PPI Surpasses Forecasts, Raising Inflation Concerns for Fed
The latest U.S. Producer Price Index (PPI) data showed a 0.7% month-over-month rise, more than double economists' expectations. The PPI report indicates continued inflationary pressure, raising concerns for the Federal Reserve ahead of its policy decision. A 3.4% year-over-year increase in PPI data highlights the growing challenges in controlling inflation despite slowing economic momentum. The rise in PPI and oil prices has already triggered a market decline, with the Dow and S&P 500 both falling below the previous day's close. Investors are now closely watching the Federal Reserve's Summary of Economic Projections for insights on how policymakers plan to manage inflation while supporting economic growth.

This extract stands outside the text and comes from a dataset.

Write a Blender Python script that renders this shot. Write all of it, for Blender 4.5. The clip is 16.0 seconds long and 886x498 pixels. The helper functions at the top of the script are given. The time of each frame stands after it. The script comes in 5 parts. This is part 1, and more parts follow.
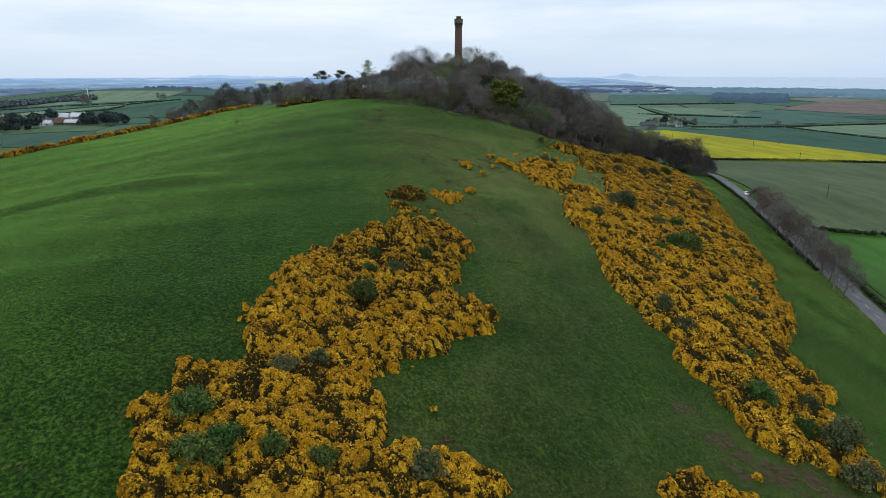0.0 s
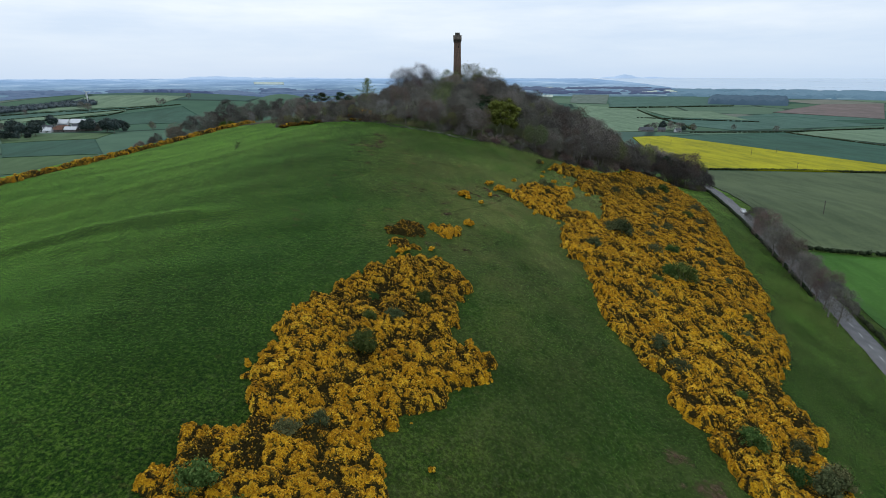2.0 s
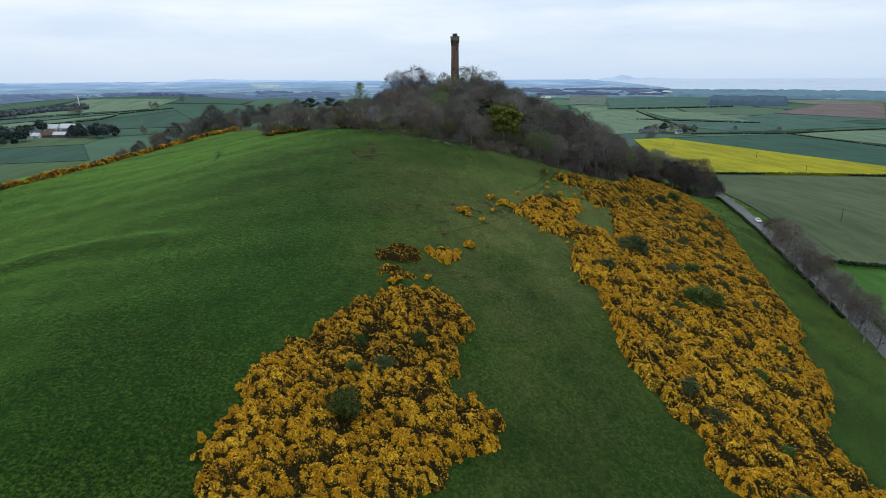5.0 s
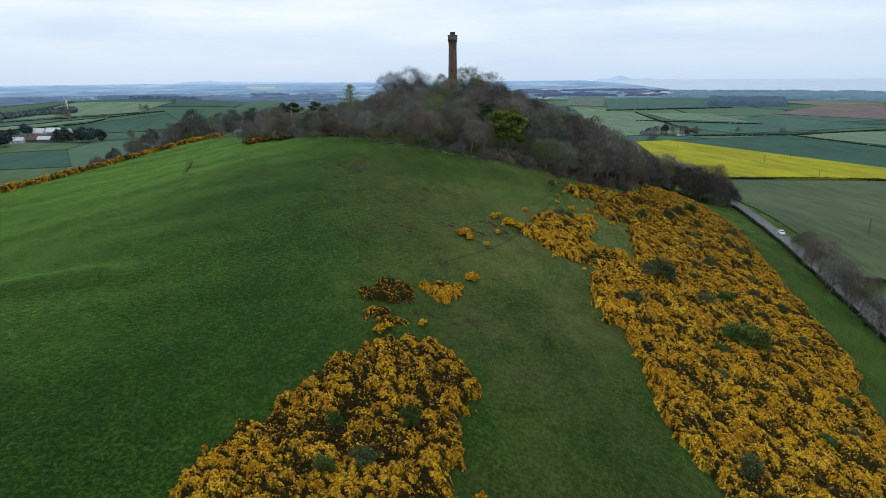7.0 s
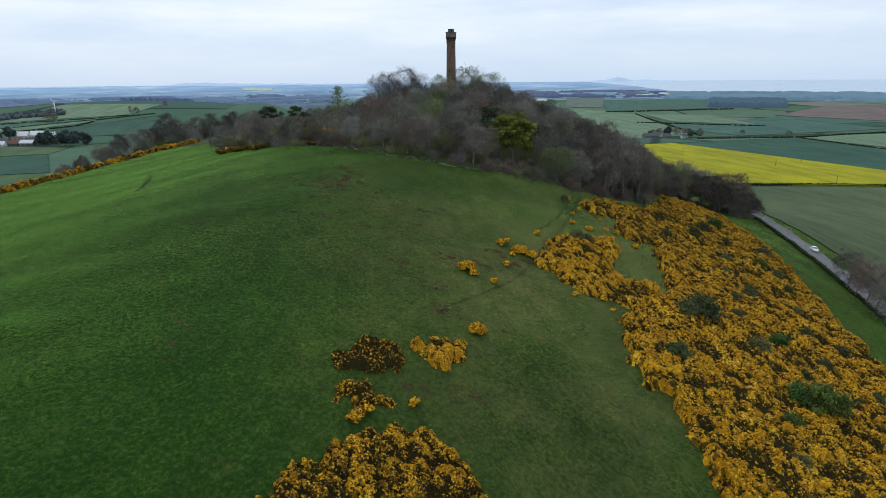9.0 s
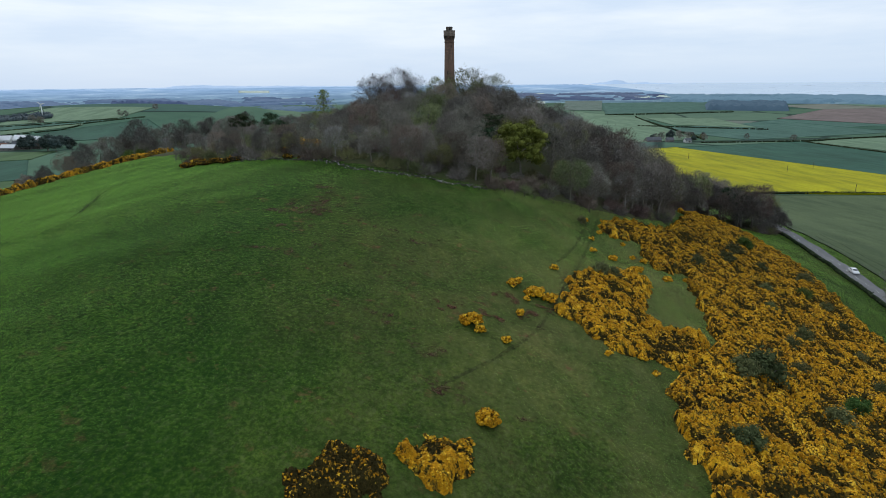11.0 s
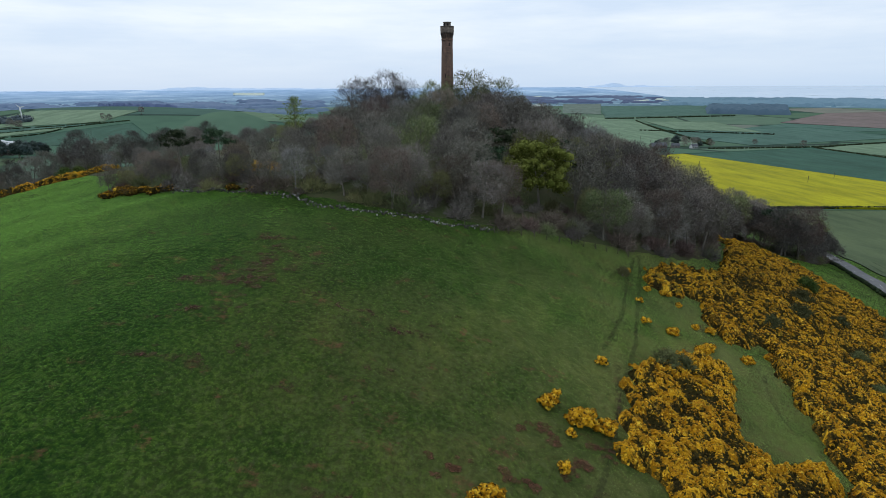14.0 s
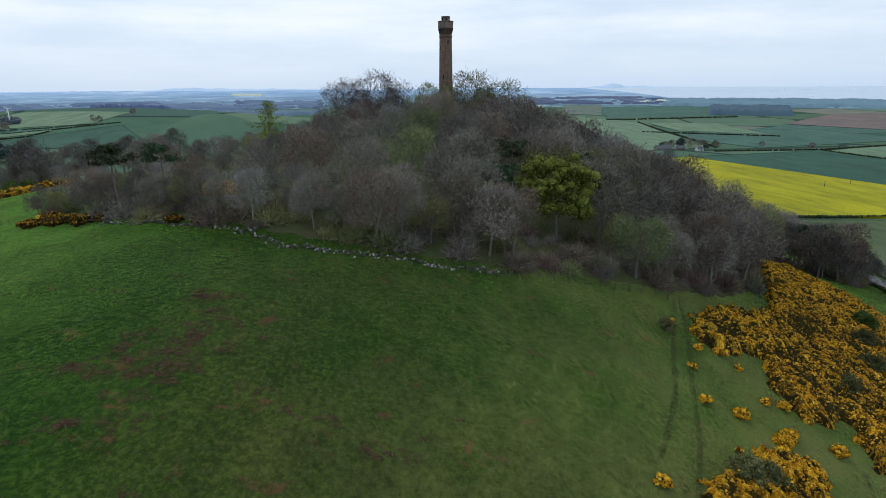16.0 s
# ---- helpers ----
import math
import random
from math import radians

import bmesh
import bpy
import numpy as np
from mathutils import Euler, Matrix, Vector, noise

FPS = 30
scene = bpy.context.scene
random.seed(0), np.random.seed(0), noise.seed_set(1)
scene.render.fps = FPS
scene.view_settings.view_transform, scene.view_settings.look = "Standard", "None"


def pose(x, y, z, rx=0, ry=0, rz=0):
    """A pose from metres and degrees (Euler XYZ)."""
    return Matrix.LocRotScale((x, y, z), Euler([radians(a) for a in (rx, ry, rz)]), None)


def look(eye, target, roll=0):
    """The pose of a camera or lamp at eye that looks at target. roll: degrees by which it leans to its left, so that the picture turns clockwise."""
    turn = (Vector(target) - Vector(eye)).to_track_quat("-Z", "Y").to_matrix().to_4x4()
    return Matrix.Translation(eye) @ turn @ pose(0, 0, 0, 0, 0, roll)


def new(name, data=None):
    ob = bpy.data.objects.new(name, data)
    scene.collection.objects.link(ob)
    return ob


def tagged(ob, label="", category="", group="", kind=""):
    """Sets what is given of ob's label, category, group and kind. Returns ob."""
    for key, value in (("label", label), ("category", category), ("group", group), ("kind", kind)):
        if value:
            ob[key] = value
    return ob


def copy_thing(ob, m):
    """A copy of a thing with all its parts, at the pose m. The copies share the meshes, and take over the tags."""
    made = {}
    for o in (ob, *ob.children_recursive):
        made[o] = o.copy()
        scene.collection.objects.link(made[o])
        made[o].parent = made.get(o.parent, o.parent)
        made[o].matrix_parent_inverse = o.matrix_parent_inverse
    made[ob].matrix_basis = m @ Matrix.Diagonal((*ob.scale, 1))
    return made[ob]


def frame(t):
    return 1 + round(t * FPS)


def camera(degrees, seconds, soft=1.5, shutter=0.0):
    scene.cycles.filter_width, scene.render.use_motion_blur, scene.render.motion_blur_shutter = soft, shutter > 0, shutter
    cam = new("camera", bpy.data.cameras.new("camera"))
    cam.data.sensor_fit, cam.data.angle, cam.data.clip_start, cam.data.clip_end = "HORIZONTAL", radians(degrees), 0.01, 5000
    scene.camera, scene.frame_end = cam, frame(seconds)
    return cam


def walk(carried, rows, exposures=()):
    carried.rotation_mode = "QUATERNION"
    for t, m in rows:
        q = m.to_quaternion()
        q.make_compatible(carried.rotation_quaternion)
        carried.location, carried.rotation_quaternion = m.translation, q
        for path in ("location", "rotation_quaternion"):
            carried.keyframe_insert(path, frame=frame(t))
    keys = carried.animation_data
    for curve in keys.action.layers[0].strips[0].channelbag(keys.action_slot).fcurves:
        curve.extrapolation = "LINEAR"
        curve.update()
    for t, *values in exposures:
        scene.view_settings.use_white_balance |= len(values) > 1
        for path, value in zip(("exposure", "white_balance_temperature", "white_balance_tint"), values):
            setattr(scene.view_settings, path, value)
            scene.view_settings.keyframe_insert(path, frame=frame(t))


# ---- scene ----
cam = camera(73.2, 16.0, 0.72)
METRES, EYE, TILT, LEAN, TURN = 140.0, 100.0, -16.3, 0.0, 0.0
ROWS = [
    (0.0, 0.0, 0.0, 0.0, 0.0, 0.0, -0.0),
    (0.5, -0.0002, -0.0023, 0.0099, 0.0, -0.03, 0.02),
    (1.0, -0.0, -0.0059, 0.0257, -0.01, -0.04, 0.04),
    (1.5, 0.0005, -0.009, 0.0399, -0.02, -0.03, 0.04),
    (2.0, 0.0011, -0.0113, 0.0516, -0.06, 0.0, 0.04),
    (2.5, 0.0017, -0.0102, 0.0565, -0.08, 0.0, 0.08),
    (3.0, 0.0025, -0.0005, 0.0597, -0.08, 0.04, 0.13),
    (3.5, 0.0028, 0.014, 0.064, -0.09, 0.05, 0.19),
    (4.0, 0.0025, 0.0363, 0.0703, -0.12, 0.08, 0.23),
    (6.5, 0.0023, 0.1828, 0.1136, -0.41, 0.22, 0.56),
    (7.0, 0.0026, 0.2204, 0.1248, -0.46, 0.26, 0.6),
    (7.5, 0.0027, 0.2548, 0.1345, -0.52, 0.31, 0.63),
    (8.0, 0.0032, 0.2945, 0.1458, -0.57, 0.34, 0.67),
    (8.5, 0.0036, 0.3303, 0.1561, -0.61, 0.35, 0.7),
    (9.0, 0.0041, 0.3719, 0.1679, -0.67, 0.38, 0.7),
    (11.5, 0.0065, 0.5591, 0.2236, -0.98, 0.67, 0.74),
    (12.0, 0.0074, 0.5982, 0.2364, -1.04, 0.73, 0.73),
    (12.5, 0.0084, 0.6325, 0.2478, -1.07, 0.77, 0.73),
    (13.0, 0.0092, 0.6726, 0.2606, -1.13, 0.82, 0.74),
    (13.5, 0.0099, 0.7074, 0.2713, -1.16, 0.83, 0.72),
    (14.0, 0.0107, 0.7479, 0.283, -1.23, 0.82, 0.71),
    (14.5, 0.0114, 0.783, 0.2931, -1.29, 0.83, 0.71),
    (15.0, 0.0133, 0.8231, 0.3043, -1.31, 0.86, 0.74),
    (15.5, 0.0153, 0.8585, 0.3151, -1.33, 0.84, 0.74),
    (16.0, 0.0163, 0.8915, 0.3281, -1.31, 0.87, 0.74),
]
walk(cam, [(t, pose(0, 0, EYE, TILT, LEAN, TURN) @ pose(METRES * x, METRES * y, METRES * z, 90 + pitch, roll, yaw)) for t, x, y, z, yaw, pitch, roll in ROWS])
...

The latest U.S. Producer Price Index (PPI) report has stirred unease among investors, with a surprise 0.7% month-over-month increase in wholesale prices far outpacing expectations. This data, released in early March 2026, marks a significant acceleration in inflationary pressures ahead of the Federal Reserve's upcoming policy decision.
The market response was swift—stock indices like the Dow and S&P 500 both dropped in the wake of the report, signaling growing concerns about inflation and its potential impact on monetary policy. This development highlights the delicate balancing act the Fed faces: managing inflation while avoiding further economic slowdown.

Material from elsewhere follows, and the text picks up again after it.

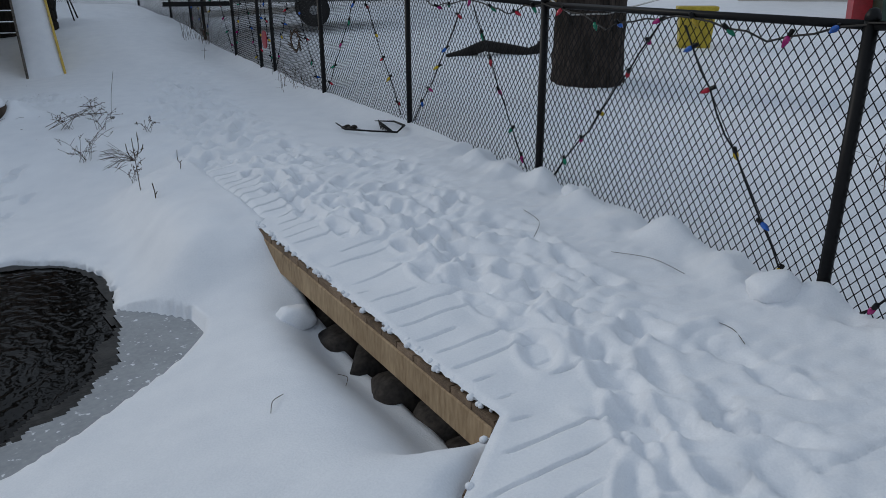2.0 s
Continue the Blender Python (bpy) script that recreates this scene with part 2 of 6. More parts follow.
def lumps(x, y, size, seed):
    """Broken snow: rounded clods parted by sharp creases, about -1 to 0.4."""
    out = 0
    for k, (s_, a) in enumerate(((1.0, 1.0), (0.52, 0.5), (0.3, 0.16))):
        out = out + a * (np.sqrt(np.abs(wave_noise(x, y, size * s_ * 2, seed + k)) + 0.03) - 0.62)
    return out


# ---- the lie of the land ----
FENCE_E = [(1.25, -2.6), (1.88, -0.12), (2.48, 2.36), (2.93, 4.72), (3.13, 6.9), (3.59, 9.3), (3.71, 10.05), (4.17, 12.2), (4.38, 14.3), (4.68, 15.9), (4.92, 18.0), (5.08, 21.2)]
CORNER, BOARD_END = (0.07, 0.12), (0.34, 2.82)
EDGE2_END = (-3.9, -2.48)
EDGE_FAR = (0.6, 4.75)
WATER_Z = -0.47


def fence_x(y):
    return np.interp(y, [-80] + [p[1] for p in FENCE_E] + [80], [-18] + [p[0] for p in FENCE_E] + [14])


def pond_field(x, y):
    """Above 1 inside the open water."""
    f = 0
    for cx, cy, r in ((-1.62, 3.3, 0.93), (-1.32, 3.42, 0.72), (-1.5, 2.55, 0.8), (-1.95, 3.1, 0.66), (-1.02, 3.62, 0.38)):
        f = f + np.exp(-2.2 * (((x - cx) ** 2 + (y - cy) ** 2) / r ** 2 - 1))
    return f + 0.15 * wave_noise(x, y, 0.4, 3) + 0.09 * wave_noise(x, y, 0.13, 4)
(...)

Why Is the PPI Report Important for the Stock Market?
The Producer Price Index (PPI) measures the average change over time in the selling prices received by domestic producers for their output. It is a key inflation indicator, reflecting trends at the wholesale level before consumer prices catch up. When PPI rises sharply—as seen in the February 2026 report—it signals inflationary pressures are intensifying. In this case, the 0.7% monthly increase was double what economists had forecasted, raising alarms about the potential for this to translate into higher consumer prices. The market is reacting with caution, as investors fear the Fed may feel pressured to respond more aggressively to inflation, even if that means tightening monetary policy further and possibly slowing economic growth.
This is particularly relevant because the PPI report is one of the last major economic indicators the Federal Reserve will consider before its March policy meeting. The central bank will also review the Consumer Price Index (CPI) data and economic projections to determine if a rate hike is needed. For investors, the stakes are high: a more hawkish Fed could drive bond yields higher, making equities less attractive by comparison and potentially leading to a broader market correction.

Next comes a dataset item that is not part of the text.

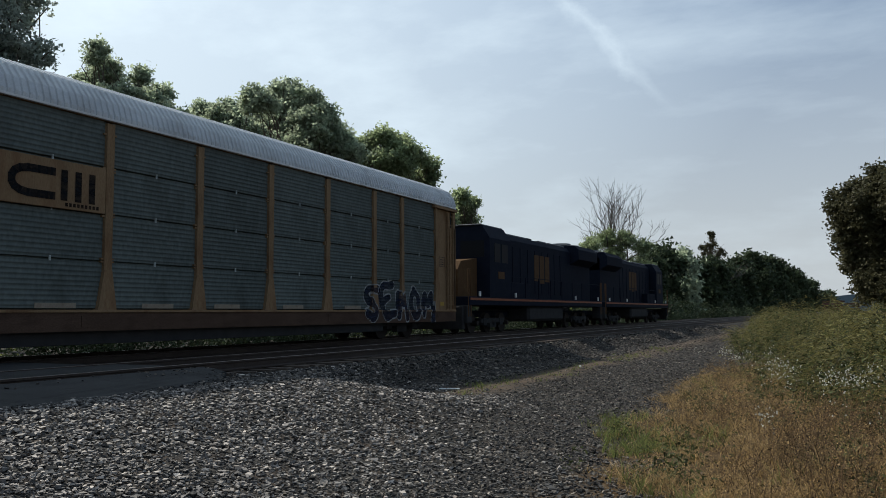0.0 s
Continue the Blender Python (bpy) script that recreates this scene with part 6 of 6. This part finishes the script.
def make_trees():
    lobed_tree(-29.5, 20.5, ((57, 17, 3.2), (54.5, 19.3, 2.1), (56, 22, 2.5), (53.4, 16.3, 1.4), (58, 20, 3), (55, 14, 2.5), (60, 18, 3), (58, 24, 2.5), (54, 13, 2), (57, 12, 3), (61, 22, 3)), 78000, 0.105, M_LEAF_TALL, "tall dark tree behind the train", 11)
    lobed_tree(-31.0, 27.5, ((49.8, 16.7, 0.75), (49.2, 15.5, 1.1), (50.3, 14.8, 0.8), (46.9, 15.6, 0.7), (45.8, 14.7, 0.7), (48, 13.8, 1.4), (46.3, 13.4, 1.4), (50, 13.4, 1.5), (48, 12, 2.0), (45.2, 12.6, 1.4)), 70000, 0.10, M_LEAF_PALE, "pale green tree with an open crown", 12)
    lobed_tree(-26.0, 33.5, ((37.6, 15.1, 1.15), (39.2, 14.5, 1.1), (36, 14.6, 1.1), (34.7, 13.5, 1.0), (33.9, 12.2, 0.8), (41.0, 13.7, 0.9), (38, 12.8, 1.9), (35.5, 12.3, 1.8), (40.5, 12.2, 1.8), (33.6, 12.3, 0.9), (33.0, 11.0, 1.1), (37, 10.4, 2.3)), 110000, 0.10, M_LEAF_PALE, "broad green tree behind the train", 13)
    lobed_tree(-30.5, 32.0, ((43, 13.4, 0.9), (44, 12.9, 0.8), (42, 13.4, 0.8), (43.6, 11.6, 1.3), (41.8, 11.6, 1.3), (45.2, 12.4, 0.9)), 38000, 0.10, M_LEAF_PALE, "green tree behind the train", 14)
    lobed_tree(-26.0, 46.0, ((30.6, 12.3, 0.75), (31.9, 11.7, 0.75), (29.3, 11.8, 0.75), (28.2, 11.1, 0.7), (27.3, 10.5, 0.6), (27.2, 9.4, 0.6), (29.5, 10.6, 1.5), (31.5, 10.6, 1.4), (32.6, 10.6, 1.0), (28.3, 9.2, 1.4), (30.5, 8.2, 1.6)), 72000, 0.115, M_LEAF, "green tree with a rounded crown", 15)
    lobed_tree(-27.5, 59.5, ((25, 8.1, 0.5), (24.2, 7.6, 0.45), (25.8, 7.8, 0.5), (25, 7, 0.8), (24.4, 6.2, 0.8), (26, 6.5, 0.9)), 16000, 0.14, M_LEAF, "smaller green tree behind the train", 16)
    bare_tree("bare_tree", -24.4, 98.0, 17.5, 5, "leafless grey dead tree above the hedge", 21, levels=5)
    bare_tree("bare_tree", -25.0, 82.0, 9.5, 4, "thin grey leafless tree by the line", 22, levels=3)
    bare_tree("bare_tree", -22.5, 112.0, 9.5, 4, "leaning dead tree with bare branches", 25, levels=3)
    lobed_tree(-24.5, 95.0, ((14.9, 5.1, 0.65), (13.6, 5.0, 0.65), (12.6, 4.4, 0.6), (16, 4.5, 0.65), (14.5, 3.6, 0.9), (16.6, 3.4, 0.8), (12.8, 3.0, 0.9)), 26000, 0.16, M_LEAF, "round green tree below a dead one", 23)
    bare_tree("bare_tree", -24.0, 166.0, 16.4, 4, "half-bare thin grey tree in the hedge", 24, levels=4)
    lobed_tree(-24.0, 165.0, ((8.1, 4.6, 0.35), (8.05, 5.1, 0.2), (7.9, 4.1, 0.5), (8.6, 4.1, 0.35), (7.5, 3.9, 0.35)), 480, 0.14, M_LEAF_RUST, "sparse dark tree in the hedge", 26)
    rng = np.random.default_rng(31)
    for i, (az, el) in enumerate(((18.5, 3.6), (12.0, 3.9), (11.0, 4.1), (10.0, 3.8), (9.0, 3.5), (8.0, 3.5), (7.0, 3.5), (6.2, 3.6), (5.4, 3.8), (4.6, 3.7), (3.8, 3.3), (3.1, 2.6), (2.4, 2.0), (1.8, 1.4), (1.4, 1.0))):
        lat = 23.0 - i * 0.35
        y = lat / math.tan(radians(az))
        el *= rng.uniform(0.84, 1.0)
        lobes = [(az + rng.uniform(-0.4, 0.4), el * f + rng.normal(0, 0.12), max(0.26, el * 0.15)) for f in (0.9, 0.84, 0.74, 0.66, 0.55, 0.5, 0.42, 0.3, 0.25)] + [(az + rng.uniform(-0.6, 0.6), 0.1 + 0.22 * k, 0.35) for k in range(4)]
        lobed_tree(-lat, y, lobes, 6500, 0.2 + 0.0013 * math.hypot(lat, y), M_LEAF_PALE if i == 3 else M_LEAF_DARK, "dark trackside tree in a row", 40 + i)
    # the tree by the road
    lobed_tree(2.6, 60, ((0.05, 6.9, 1.0), (0.0, 5.6, 1.0), (-1.0, 7.6, 0.95), (-2.4, 8.2, 1.1), (-0.4, 4.2, 1.1), (-1.0, 3, 1.2), (-2.3, 5.4, 2), (-3.5, 7, 1.8), (-2.5, 2, 1.4), (-4, 3, 2), (-4.6, 8.4, 1.7), (-1.3, 1.4, 1.2), (-1.3, 6.2, 1.5)), 130000, 0.125, M_LEAF_RUST, "dark tree turning brown beside the road", 71, z0=-0.6)
    lobed_tree(7.0, 50, ((-6, 6, 2.4), (-8, 8, 2.6), (-6.5, 3, 2.4), (-9, 4, 2.6), (-8, 11, 2.2)), 14000, 0.26, M_LEAF_DARK, "dark tree beside the road", 72, z0=-0.6)
    for i in range(16):
        y = 9 + i * 5.5
        bush("bush", -22.5 + rng.uniform(-1, 1), y, 4.5, 5.5, rng.uniform(2.0, 3.6), 3600, 0.16, M_GRASS if i % 4 == 1 else M_LEAF_DARK, "leafy green bush behind the tracks", 100 + i)
    for i in range(14):
        bush("bush", -20.8 + rng.uniform(-1, 0.4), 97 + i * 11, 4.5, 10, rng.uniform(2.2, 3.8), 2600, 0.26, M_LEAF_DARK, "dark bush at the foot of the tree row", 140 + i)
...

How Does PPI Affect Stock Market Volatility?
The February PPI report has already begun to influence market behavior. The Dow Jones Industrial Average dropped 0.5%, and both the S&P 500 and Nasdaq Composite fell about 0.3% and 0.4%, respectively. These declines reflect investor worries that the Fed might be forced into more aggressive monetary tightening to curb inflation, even if that means slowing economic growth further. The broader market is also grappling with the impact of rising oil prices, which are now reaching $108 per barrel for Brent crude and $98 for West Texas Intermediate (WTI), as geopolitical tensions continue to weigh on global energy markets.
The interplay between rising PPI, oil prices, and investor sentiment is compounding uncertainty. The Fed's policy decision is now the focal point of the market, with investors closely watching for any signals about the central bank's inflation outlook and potential rate path. If the Fed signals a more aggressive stance, it could trigger further volatility across asset classes. Conversely, a dovish outcome might provide short-term relief but could also raise concerns about the Fed's ability to bring inflation under control.
What to Watch for Next
With the PPI data now in the rearview mirror, investors should keep an eye on two key developments. First, the Federal Reserve's Summary of Economic Projections—released alongside its policy decision—will offer insights into how policymakers view the inflation trajectory and their expectations for the economy and labor market in the coming months. Second, upcoming corporate earnings reports, particularly from companies like Micron Technology, will offer a snapshot of how businesses are coping with rising input costs and inflationary pressures. These reports will be crucial for understanding whether inflation is already embedded in the real economy or if it remains a front-end phenomenon.
In the near term, the market will continue to be shaped by the Fed's policy path and the broader inflation picture. While the latest PPI data suggests that inflation remains stubbornly high, the overall economic momentum appears to be slowing, which could provide the central bank with more room to maneuver. Still, investors should be prepared for a period of heightened volatility as the Fed navigates this complex economic environment and tries to find a balance between price stability and growth.